One of the issues the bank faces, along with Wells Fargo (WFC), JPMorgan Chase (JPM) and all the small lenders and originators that sell loans to the money centers, is the new Qualified Mortgage, or QM, rules that go into effect for all loans originated after Jan. 10, 2014. The QM rules are expensive to implement, reduce the profitability of mortgage origination, commoditize the mortgage market, restrict terms available to borrowers, restrict fees that may be charged by lenders, and they face steep financial penalties from the Consumer Financial Protection Bureau for violations.

The good news for the money centers is that it will almost certainly cause many existing small mortgage lenders to exit the business. The bad news for the money centers is that their revenue growth in the residential mortgage market will have to come from originating non-qualified mortgages -- loans that do not meet QM rules. Lenders are still allowed to make non-QM mortgages, but they will give up some regulatory protection from consumer lawsuits under the QM rules. Non-QM mortgages carry interest-only payment options or go to borrowers who may not meet the guidelines for verifying credit, income and assets required for QM loans.

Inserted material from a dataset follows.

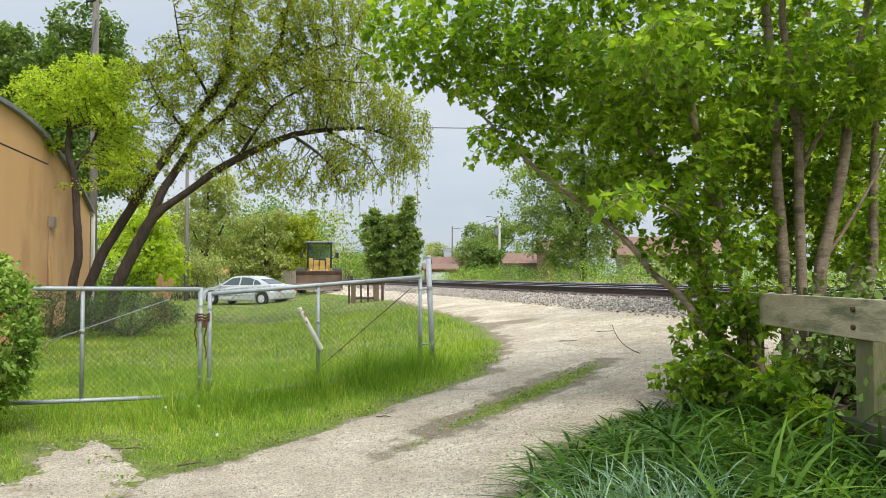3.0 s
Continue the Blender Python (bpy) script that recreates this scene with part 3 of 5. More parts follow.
gate_leaf("gate", (-4.95, 7.25), (-2.585, 8.09), 0.265, 0.235, 1.125, [1.37], "grey galvanised chain-link gate leaf, closed", diag=((0.2, 0.28), (2.2, 1.02)), no_bottom=True)
gate_leaf("gate", (-2.51, 8.16), (-0.30, 9.48), 0.20, 0.375, 1.11, [1.23], "sagging galvanised chain-link gate leaf racked uphill", diag=((1.2, 0.12), (2.45, 0.98)))


def gate_post(x, y, h, r, label, lean=0):
    t = thing("gate_post", pose(x, y, float(ground_z(x, y)) - 0.1, 0, lean, 0), label, "post", "gate posts")
    bm = bmesh.new()
    rod(bm, (0, 0, 0), (0, 0, h + 0.1), r, 16)
    part("pole", bm, GALV, t, smooth=True)
    bm = bmesh.new()
    bmesh.ops.create_uvsphere(bm, u_segments=12, v_segments=8, radius=r * 1.12, matrix=pose(0, 0, h + 0.1) @ Matrix.Diagonal((1, 1, 0.7, 1)))
    part("cap", bm, GALV, t, smooth=True)
    for hh in (0.35, h * 0.73):
        bm = bmesh.new()
        rod(bm, (0, 0, hh + 0.08), (0, 0, hh + 0.125), r * 1.18, 14)
        rod(bm, (0, 0, hh + 0.10), (-0.13, -0.05, hh + 0.10), 0.012, 8)
        part("hinge", bm, GALV, t)
    return t


gate_post(-0.14, 9.53, 1.42, 0.034, "tall galvanised steel hinge post at the lane", lean=-2.3)
gate_post(-4.98, 7.2, 1.38, 0.036, "galvanised hinge post inside the hedge")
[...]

The largest impact will be on the market for loans in excess of the limits eligible to be sold as conventional conforming loans, known as jumbos. For most of the country, jumbos are first- or second-trust mortgages with loan amounts in excess of $417,000. In areas of the country where this is the norm, like Southern California and metro Washington D.C., borrowers will find it more difficult to get a qualified mortgage.

This is where lenders with the ability to offer non-QM mortgages can capitalize. Of the three money centers actively involved in originating residential mortgages, JPM, BAC and WFC, Wells Fargo's expertise in the originating and servicing of non-QM and mortgages they retain for their own portfolio is far superior. Prior to the 2008 financial crisis, the largest residential mortgage lender in the country that originated and kept loans in house in what is called portfolio lending (rather than selling the loan into a mortgage-backed security) was World Savings Bank, a California-based thrift traded publicly as Golden West Financial before it was sold to Wachovia in 2006. Wachovia was then taken over by Wells Fargo in 2008, at the height of the financial crisis.

Wells Fargo acquired the people and systems developed by World Savings Bank to originate, service and manage portfolio mortgages with unique characteristics. World Savings specialized in the adjustable-rate, cost-of-funds index loans that had negatively amortizing payment options, originated mostly without verification of income, and were provided primarily to self-employed and other high-end borrowers. These loans were very profitable with default rates far below the Fannie Mae and Freddie Mac loans, contrary to a prevalent meme since the 2008 crisis.

The ability to reactivate the World Savings Bank portfolio's mortgage systems in order to offer non-QM mortgages to borrowers places Wells Fargo at a substantial advantage over JPMorgan and Bank of America. Although Wells Fargo doesn't currently intend to offer the negatively amortizing products so popular in California prior to the crisis, it's getting ready to roll out interest-only payment options again and it has systems in place to offer negatively amortizing loans as well, if it chooses to do so.

The bottom line for investors is that the QM rules and a lack of large-scale expertise in non-QM portfolio-mortgage products at JPM and BAC put those banks at a disadvantage in the profitable jumbo-mortgage market versus Wells Fargo. As dominant as Wells Fargo has become in the residential mortgage market since 2008, it is about to become even more so.